Example usage of the above functions :
fig = plt.figure()
line_1 = Line2D([0,1], [0,4], linewidth=1, linestyle = "-", color="green")
line_2 = Line2D([0,4.5], [0,3], linewidth=1, linestyle = "-", color="red")
ax = fig.add_subplot(1,1,1)
ax.add_line(line_1)
ax.add_line(line_2)
angle_plot = get_angle_plot(line_1, line_2, 1)
angle_text = get_angle_text(angle_plot)
# Gets the arguments to be passed to ax.text as a list to display the angle value besides the arc
ax.add_patch(angle_plot) # To display the angle arc
ax.text(*angle_text) # To display the angle value
ax.set_xlim(0,7)
ax.set_ylim(0,5)
If you do not care about inline placement of the angle text. You could use plt.legend() to print the angle value.
Finally :
plt.legend()
plt.show()
The offset parameter in the function get_angle_plot is used to specify a psudo-radius value to the arc.
This will be useful when angle arcs may overlap with each other.
( In this figure, like I said, my get_angle_text function is not very optimal in placing the text value, but should give you an idea on how to compute the point )
Adding a third line :
line_3 = Line2D([0,7], [0,1], linewidth=1, linestyle = "-", color="brown")
ax.add_line(line_3)
angle_plot = get_angle_plot(line_1, line_3, 2, color="red") # Second angle arc will be red in color
angle_text = get_angle_text(angle_plot)
ax.add_patch(angle_plot) # To display the 2nd angle arc
ax.text(*angle_text) # To display the 2nd angle value
I was looking for more of an all in one solution and found the AngleAnnotation class.
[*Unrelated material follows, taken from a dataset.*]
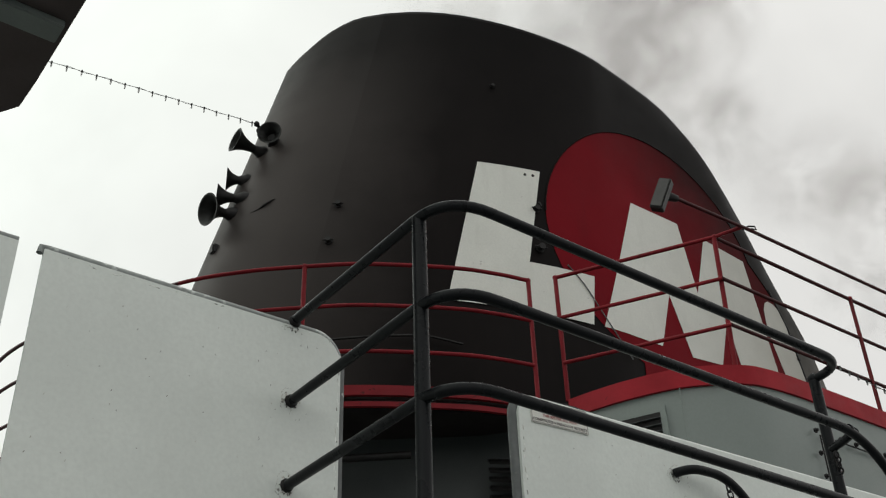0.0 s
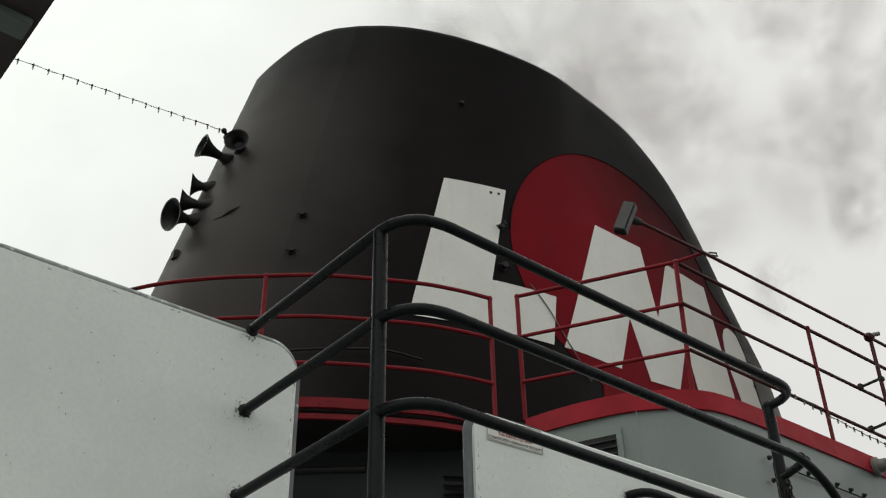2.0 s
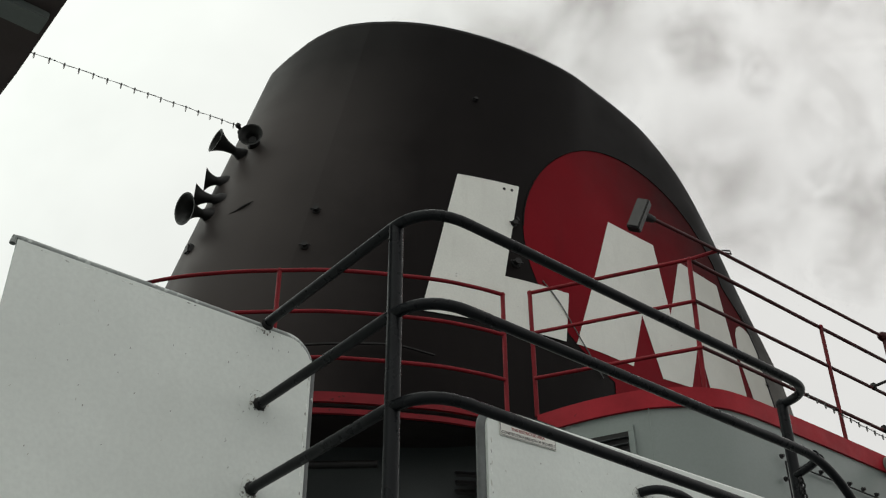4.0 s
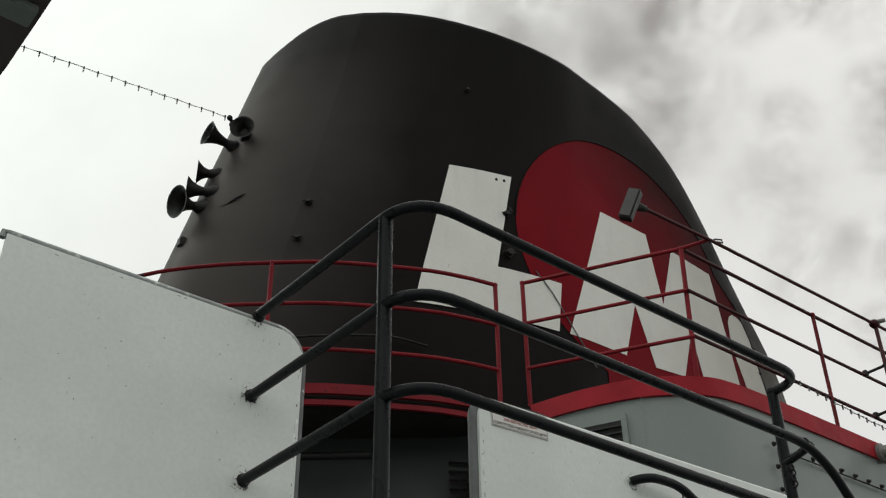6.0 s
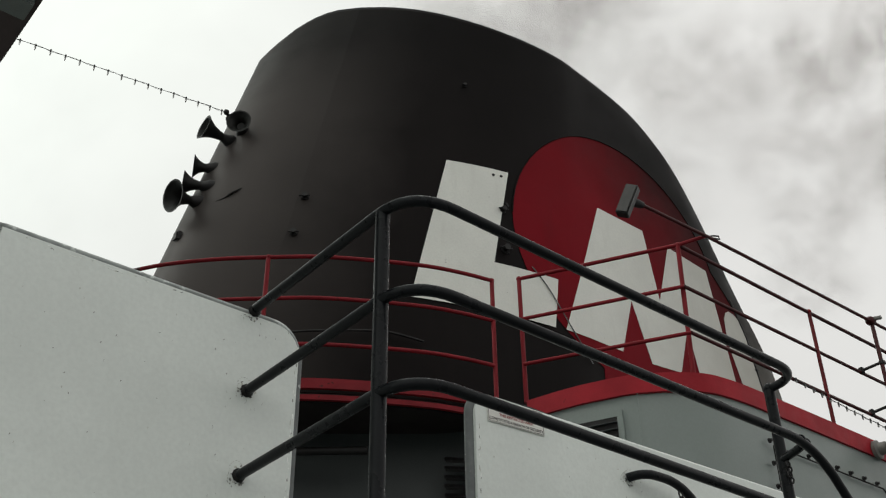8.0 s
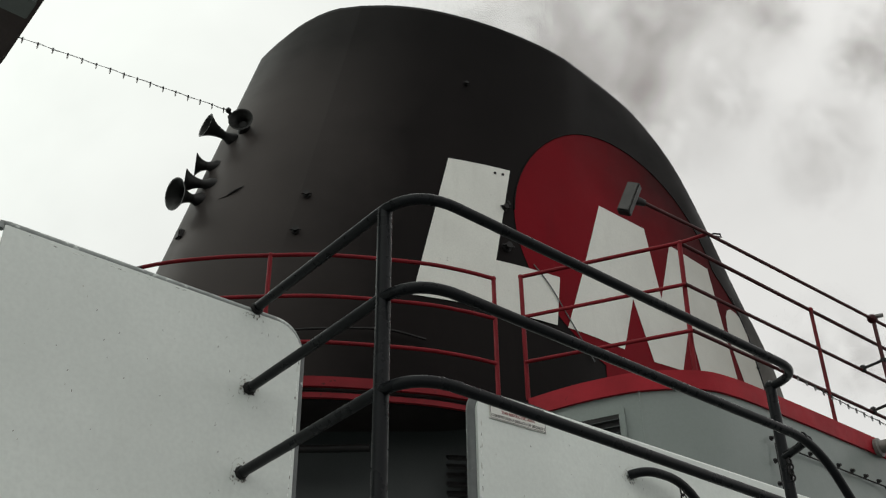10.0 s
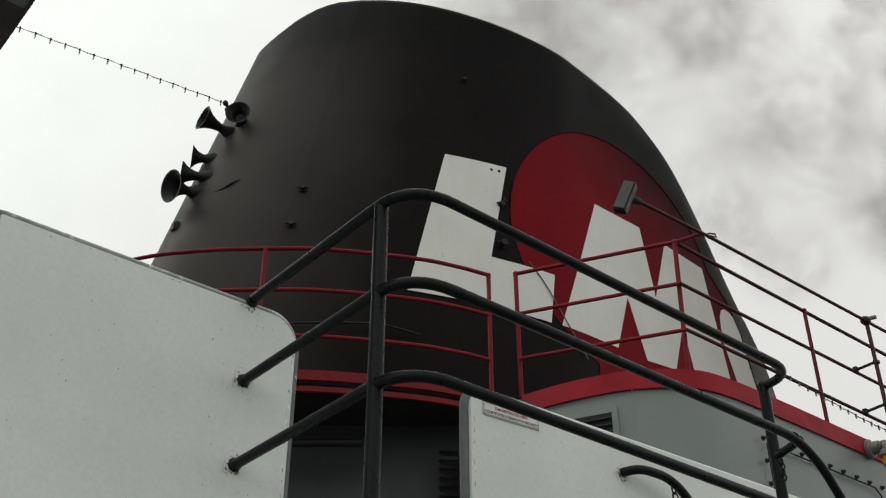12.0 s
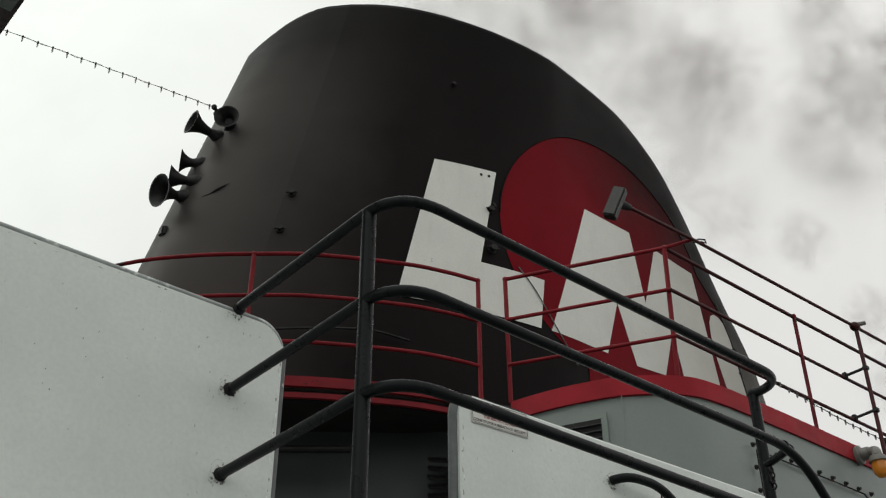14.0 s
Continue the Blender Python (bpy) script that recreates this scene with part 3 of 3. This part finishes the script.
def stair_railing():
    t = thing("stair_railing", (3, 2.5, 2.6), "black painted three-bar pipe railing round the stair landing", "railing")
    R = 0.0208
    x0, x1, yp, yr = 1.905, 4.165, 2.635, 2.458
    for name, z, drop in (("top_rail", 3.906, 0.026), ("bottom_rail", 3.182, 0.0)):
        part(name, tube(fillet([(x0, 3.52, z), (x0, yr, z), (x1, yr, z - drop), (x1, yp, z - drop)], 0.2, 9), R, 14), PIPE, t)
    part("middle_rail", tube(fillet([(x0, 3.52, 3.535), (x0, yr, 3.535), (4.16, yr, 3.535), (5.6, yr, 1.85), (5.6, yr, 0.0)], 0.2, 9), R, 14), PIPE, t, "black rail that bends down the stair")
    part("stub", tube([(4.105, yr, 3.536), (4.135, yr + 0.08, 3.53), (x1 - 0.005, yp, 3.522)], R * 0.92, 12), PIPE, t)
    for x, lean in ((x0 + 0.006, 0.0), (x1, 0.0)):
        part("post", tube([(x + lean, yp, 2.6), (x, yp, 3.90 if x < 3 else 3.88)], 0.027 if x < 3 else 0.0255, 14), PIPE, t)
        part("foot_plate", box((x + lean - 0.06, yp - 0.06, 2.6), (x + lean + 0.06, yp + 0.06, 2.612), 0.003), PIPE, t)
        part("weld", ball((x, yp, 3.9 if x < 3 else 3.88), 0.029), PIPE, t)
    for x, z in ((4.05, 3.535),):
        part("union", lathe([(0, 0.0212), (0.003, 0.0228), (0.012, 0.0228), (0.015, 0.0212)], (1, 0, 0), (x, yr, z), 14), PIPE, t, "raised weld ring")
    for z in (3.90, 3.535, 3.182):
        part("flange", lathe([(0, 0.029), (0.008, 0.027), (0.014, 0.0225)], (0, -1, 0), (x0, 3.519, z), 9), DARKIRON, t, "chipped welded pipe end")
    # handrail on the bulwark
    h = thing("wall_handrail", (4.2, 3.5, 3.66), "short black pipe handrail bending down on the white bulwark", "handrail")
    part("pipe", tube(fillet([(4.126, 3.515, 3.710), (4.15, 3.43, 3.717), (4.425, 3.42, 3.722), (4.72, 3.42, 3.435), (6.0, 3.42, 1.92)], 0.14, 8), 0.024, 14), PIPE, h)
    part("bracket", tube([(5.7, 3.42, 2.275), (5.7, 3.54, 2.215)], 0.012, 8), PIPE, h)


def link_chain(at, steps, name, label):
    t = thing(name, at, label, "chain")
    p = Vector(at)
    for k, d in enumerate(steps):
        d = Vector(d)
        ax = d.normalized()
        u = ax.cross(Vector((1, 0.3, 0.1)) if k % 2 else Vector((0.1, 1, 0.3))).normalized()
        c = p + d * 0.5
        ring = [c + ax * math.cos(a) * d.length * 0.62 + u * math.sin(a) * 0.013 for a in (2 * math.pi * i / 12 for i in range(13))]
        part("link", tube(ring, 0.0045, 6), DARKIRON, t)
        p = p + d


def chains():
    link_chain((4.41, 3.42, 3.685), [(0, 0, -0.045)] + [(0.012, 0, -0.032)] * 8, "safety_chain", "rusty iron chain hanging from the wall handrail")
    link_chain((4.145, 2.60, 3.50), [(0.003, 0.002, -0.024)] * 4, "safety_chain", "dark iron chain hanging beside the railing post")


def floodlight():
    t = thing("floodlight", (5.94, 4.15, 6.3), "grey box floodlight on a long dark pipe above the red rail", "floodlight")
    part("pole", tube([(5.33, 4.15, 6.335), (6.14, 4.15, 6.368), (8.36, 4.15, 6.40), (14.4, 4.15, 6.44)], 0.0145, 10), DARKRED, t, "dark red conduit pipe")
    turn = Matrix.Rotation(radians(30), 4, "Z") @ Matrix.Rotation(radians(25), 4, "X")
    def lamp_box(lo, hi, bevel):
        mid = Vector((5.185, 4.14, 6.29))
        bm = box(lo, hi, bevel)
        bmesh.ops.transform(bm, verts=bm.verts, matrix=Matrix.Translation(mid) @ turn)
        return bm

    part("housing", lamp_box((-0.035, -0.048, -0.125), (0.04, 0.048, 0.125), 0.006), LAMPGREY, t)
    part("lens", lamp_box((-0.043, -0.041, -0.116), (-0.036, 0.041, 0.116), 0.002), LENSGREY, t, "lens plate, paler as the lit face")
    part("rim", lamp_box((0.041, -0.03, -0.06), (0.06, 0.03, 0.06), 0.006), DARKIRON, t, "finned back cover")
    part("knuckle", tube([(5.20, 4.17, 6.30), (5.27, 4.15, 6.32), (5.36, 4.15, 6.335)], 0.032, 10, None, [0.03, 0.036, 0.026]), DARKIRON, t)
    part("bracket", tube([(5.935, 4.31, 6.30), (6.09, 4.16, 6.365)], 0.016, 8), RAILRED, t)
    part("clamp", tube([(6.10, 4.15, 6.34), (6.17, 4.15, 6.40), (6.23, 4.13, 6.41), (6.24, 4.13, 6.385), (6.18, 4.14, 6.375)], 0.007, 6), DARKIRON, t, "wire loop")
    p = thing("stay_pole", (8.39, 4.15, 5.25), "dark scaffold pole clamped outside the guard rail", "pole")
    part("tube", tube([(8.39, 4.17, 5.20), (8.37, 4.15, 6.40)], 0.0175, 10), DARKRED, p)
    part("knob", ball((8.36, 4.15, 6.40), 0.05, None, (1.15, 0.9, 0.85)), DARKRED, p, "dark red junction knob")
    part("stub", tube([(8.36, 4.12, 6.41), (8.405, 4.07, 6.42)], 0.019, 8), PALEGREY, p)
    for z in (5.94, 5.54):
        part("arm", tube([(8.27, 4.30, z), (8.38, 4.15, z + 0.06)], 0.013, 8), DARKIRON, p)
        part("clamp", box((8.25, 4.28, z - 0.03), (8.29, 4.32, z + 0.03), 0.006), DARKIRON, p)
        part("clamp", box((8.355, 4.13, z + 0.035), (8.405, 4.175, z + 0.075), 0.006), DARKIRON, p)


def bulkhead_lamp():
    t = thing("bulkhead_lamp", (8.3, 4.25, 5.18), "grey bulkhead lamp with an amber glass on the red coaming", "lamp")
    part("base", lathe([(0, 0.08), (0.03, 0.08), (0.04, 0.055), (0.10, 0.05)], (0.1, -1, 0), (8.10, 4.26, 5.14), 18), PALEGREY, t)
    part("elbow", tube(spline([(8.11, 4.17, 5.14), (8.10, 4.11, 5.135), (8.055, 4.07, 5.095), (8.03, 4.06, 5.05)]), 0.04, 12), PALEGREY, t)
    part("collar", lathe([(0, 0.055), (0.02, 0.072), (0.05, 0.075)], (0.05, 0, -1), (8.028, 4.06, 5.058), 18), PALEGREY, t)
    part("globe", lathe([(0, 0.058), (0.05, 0.064), (0.10, 0.052), (0.13, 0.028), (0.138, 0.005)], (0.05, 0, -1), (8.031, 4.06, 5.01), 18), AMBER, t, "amber glass globe")


def light_string(a, b, sag, count, label, bulb=0.03):
    a, b = Vector(a), Vector(b)
    t = thing("light_string", a, label, "light string")
    f = lambda s: a.lerp(b, s) - Vector((0, 0, sag * 4 * s * (1 - s)))
    part("wire", tube([f(k / 24) for k in range(25)], 0.0026, 5), WIRE, t)
    part("wire", tube([f(k / 24) + Vector((0, 0, 0.012 * math.sin(k * 2.1))) for k in range(25)], 0.0018, 5), WIRE, t)
    part("anchor", ball(b, 0.03, ball(b + Vector((0.05, 0.03, -0.04)), 0.034, tube([b, b + Vector((0.13, 0.06, -0.05))], 0.018, 8))), DARKIRON, t, "dark wire clamp")
    for k in range(count):
        p = f((k + 0.6) / count)
        lean = Vector((0.006 * math.sin(k * 3.7), 0.008 * math.cos(k * 2.3), -1)).normalized()
        s = part("socket", tube([p + Vector((0, 0, 0.012)), p + lean * bulb * 0.9], 0.008, 7), WIRE, t)
        q = p + lean * bulb * 0.85
        part("bulb", tube([q, q + lean * bulb * 0.6, q + lean * bulb * 1.5], 0.01, 7, None, [0.006, 0.009, 0.003]), BULB, s, "unlit cloudy bulb")


def strings():
    light_string((0.95, 7.43, 8.14), (3.68, 7.80, 8.795), 0.0, 20, "string of small unlit bulbs from the overhang to the horns", 0.024)
    light_string((6.75, 4.27, 5.55), (8.55, 4.22, 5.38), 0.035, 17, "string of small unlit bulbs tied along the red rail", 0.014)


def overhang():
    t = thing("bridge_overhang", (-1.5, 6.0, 7.4), "dark brown underside of an upper deck overhang with a grey beam", "overhang", kind="structure")
    part("soffit", slab([(-6, 3.6), (1.34, 3.6), (1.345, 6.8), (1.335, 7.14), (1.24, 7.29), (0.9, 7.42), (-6, 7.6)], 7.4, 8.3), OVERHANG, t, smooth=False)
    part("beam", box((-6, 6.04, 7.33), (1.30, 6.24, 7.398), 0.008), BEAM, t, "grey beam flange", smooth=False)
    part("beam", box((-6, 4.6, 7.33), (1.30, 4.8, 7.398), 0.008), BEAM, t, "grey beam flange", smooth=False)
    solo("bridge_house", box((-8, 4.2, 2.602), (-2.4, 12, 7.398)), WHITE, (-5, 8, 2.602), "white painted deckhouse that carries the overhang", "deckhouse", kind="structure", smooth=False)


def notice():
    t = thing("security_notice", (3.36, 3.515, 3.80), "small white security notice with dark lettering on the bulwark", "sign")
    w, h = 0.365, 0.125
    t.rotation_euler = (0, radians(-2.6), 0)
    cx, cz = 3.3585, 3.8335
    part("plate", box((cx - w / 2, 3.514, cz - h / 2), (cx + w / 2, 3.519, cz + h / 2), 0.001), SIGN, t)
    fr = bmesh.new()
    for lo, hi in (((-w / 2 + 0.004, -h / 2 + 0.004), (w / 2 - 0.004, -h / 2 + 0.006)), ((-w / 2 + 0.004, h / 2 - 0.006), (w / 2 - 0.004, h / 2 - 0.004)),
                   ((-w / 2 + 0.004, -h / 2 + 0.0065), (-w / 2 + 0.006, h / 2 - 0.0065)), ((w / 2 - 0.006, -h / 2 + 0.0065), (w / 2 - 0.004, h / 2 - 0.0065))):
        box((cx + lo[0], 3.5125, cz + lo[1]), (cx + hi[0], 3.5138, cz + hi[1]), 0, fr)
    part("border", fr, INK, t, smooth=False)
    for text, z, size, mat in (("RESTRICTED AREA", 0.036, 0.034, INK), ("UNAUTHORIZED PRESENCE WITHIN", 0.006, 0.0205, INK), ("THIS RESTRICTED AREA", -0.018, 0.0205, REDINK), ("CONSTITUTES A BREACH OF SECURITY", -0.044, 0.0195, INK)):
        cu = bpy.data.curves.new("text_line", "FONT")
        cu.body, cu.size, cu.align_x, cu.align_y, cu.extrude, cu.offset = text, size, "CENTER", "CENTER", 0.0004, 0.0005
        tmp = bpy.data.objects.new("text_line", cu)
        me = bpy.data.meshes.new_from_object(tmp)
        bpy.data.objects.remove(tmp)
        me.name = "text_line"
        me.materials.append(mat)
        ob = new("text_line", me)
        ob.parent = t
        ob.matrix_local = pose(cx - 3.36, 3.5132 - 3.515, cz + z - 3.80, 90, 0, 0)


# ---------------------------------------------------------------- smoke
PUFFS = []


def smoke():
    """Torn lens-shaped pieces of soot that leave the funnel and drift aft."""
    rng = random.Random(5)
    meshes = []
    for k in range(4):
        bm = bmesh.new()
        n, rings = 28, 9
        for sgn in (1, -1):
            grid = []
            for i in range(rings + 1):
                r = i / rings
                row = []
                for j in range(n):
                    a = 2 * math.pi * j / n
                    x, y = r * math.cos(a), r * math.sin(a)
                    bumpy = noise.noise(Vector((x * 1.7 + 9 * k, y * 1.7, sgn * 3.0))) * 0.12 * (1 - r)
                    row.append(bm.verts.new((x, y, sgn * (0.22 * (1 - r * r) + 0.004) + bumpy)))
                grid.append(row)
            for A, B in zip(grid, grid[1:]):
                for j in range(n):
                    bm.faces.new((A[j], A[(j + 1) % n], B[(j + 1) % n], B[j]))
        bmesh.ops.remove_doubles(bm, verts=bm.verts, dist=0.002)
        for f in bm.faces:
            f.smooth = True
        me = bpy.data.meshes.new("smoke_puff")
        bm.to_mesh(me), bm.free()
        me.materials.append(SMOKE)
        meshes.append(me)
    t = -2.8
    while t < 13.9:
        big = rng.random()
        r = 0.95 + 0.75 * big
        ob = new("smoke_puff", meshes[rng.randrange(4)])
        ob.scale = (r * 1.25, r, r)
        tagged(ob, "drifting brown-grey puff of funnel smoke", "smoke", group="smoke from the funnel", kind="stuff")
        PUFFS.append((ob, t, rng.uniform(6.0, 7.8), rng.uniform(0.12, 0.85), rng.uniform(-1.5, 1.5), rng.uniform(0, 360), rng.uniform(-0.18, 0.18), rng.uniform(-0.18, 0.18), rng.uniform(-9, 9)))
        t += rng.uniform(0.05, 0.12)


def puff_place(s, speed, rise, drift):
    """Where a piece is, s seconds after it leaves the mouth."""
    if s < 0:
        return 6.2, 8.1, 8.2
    lift = 1 - math.exp(-s / 0.36)
    return 6.0 + speed * (s - 0.345 * lift), 8.1 + drift * s, 8.2 + 3.4 * lift + rise * speed * s


def motions():
    for ob, t0, speed, rise, drift, turn, tx, ty, spin in PUFFS:
        times = sorted({0.0, 14.0} | {round(t0 + d, 2) for d in (0, 0.1, 0.25, 0.45, 0.7, 1.1, 2.5, 6) if 0 < t0 + d < 14})
        rows = []
        for t in times:
            s = t - t0
            x, y, z = puff_place(s, speed, rise, drift)
            m = Matrix.Translation((x, y, z)) @ Vector((0.6 + tx, 0.43 + ty, 0.67)).to_track_quat("Z", "Y").to_matrix().to_4x4() @ pose(0, 0, 0, 0, 0, turn + max(-60, min(60, spin * max(s, 0))))
            rows.append((t, m))
        walk(ob, rows)


setting()
bulwarks()
house()
funnel()
horns()
red_rails()
stair_railing()
chains()
floodlight()
bulkhead_lamp()
strings()
overhang()
notice()
smoke()
motions()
I highly recommend it.
It is often useful to mark angles between lines or inside shapes with a circular arc. While Matplotlib provides an Arc, an inherent problem when directly using it for such purposes is that an arc being circular in data space is not necessarily circular in display space. Also, the arc's radius is often best defined in a coordinate system which is independent of the actual data coordinates - at least if you want to be able to freely zoom into your plot without the annotation growing to infinity.
You can find it here https://matplotlib.org/stable/gallery/text_labels_and_annotations/angle_annotation.html I save it as AngleAnnotation.py (of course you can name it differently) in my working directory and import it in my code with
from AngleAnnotation import AngleAnnotation
here is a snippet of how I use it:
...
#intersection of the two lines
center = (0.0,0.0)
#any point (other than center) on one line
p1 = (6,2)
# any point (other than center) on the other line
p2 = (6,0)
# you may need to switch around p1 and p2 if the arc is drawn enclosing the lines instead
# of between
# ax0 is the axes in which your lines exist
# size sets how large the arc will be
# text sets the label for your angle while textposition lets you rougly set where the label is, here "inside"
# you can pass kwargs to the textlabel using text_kw=dict(...)
# especially useful is the xytext argument which lets you customize the relative position of your label more precisely
am1 = AngleAnnotation(center, p1, p2, ax=ax0, size=130, text="some_label", textposition = "inside", text_kw=dict(fontsize=20, xytext = (10,-5)))
You can find many more details in the link above. It's working for me on matplotlib 3.4.2 right now.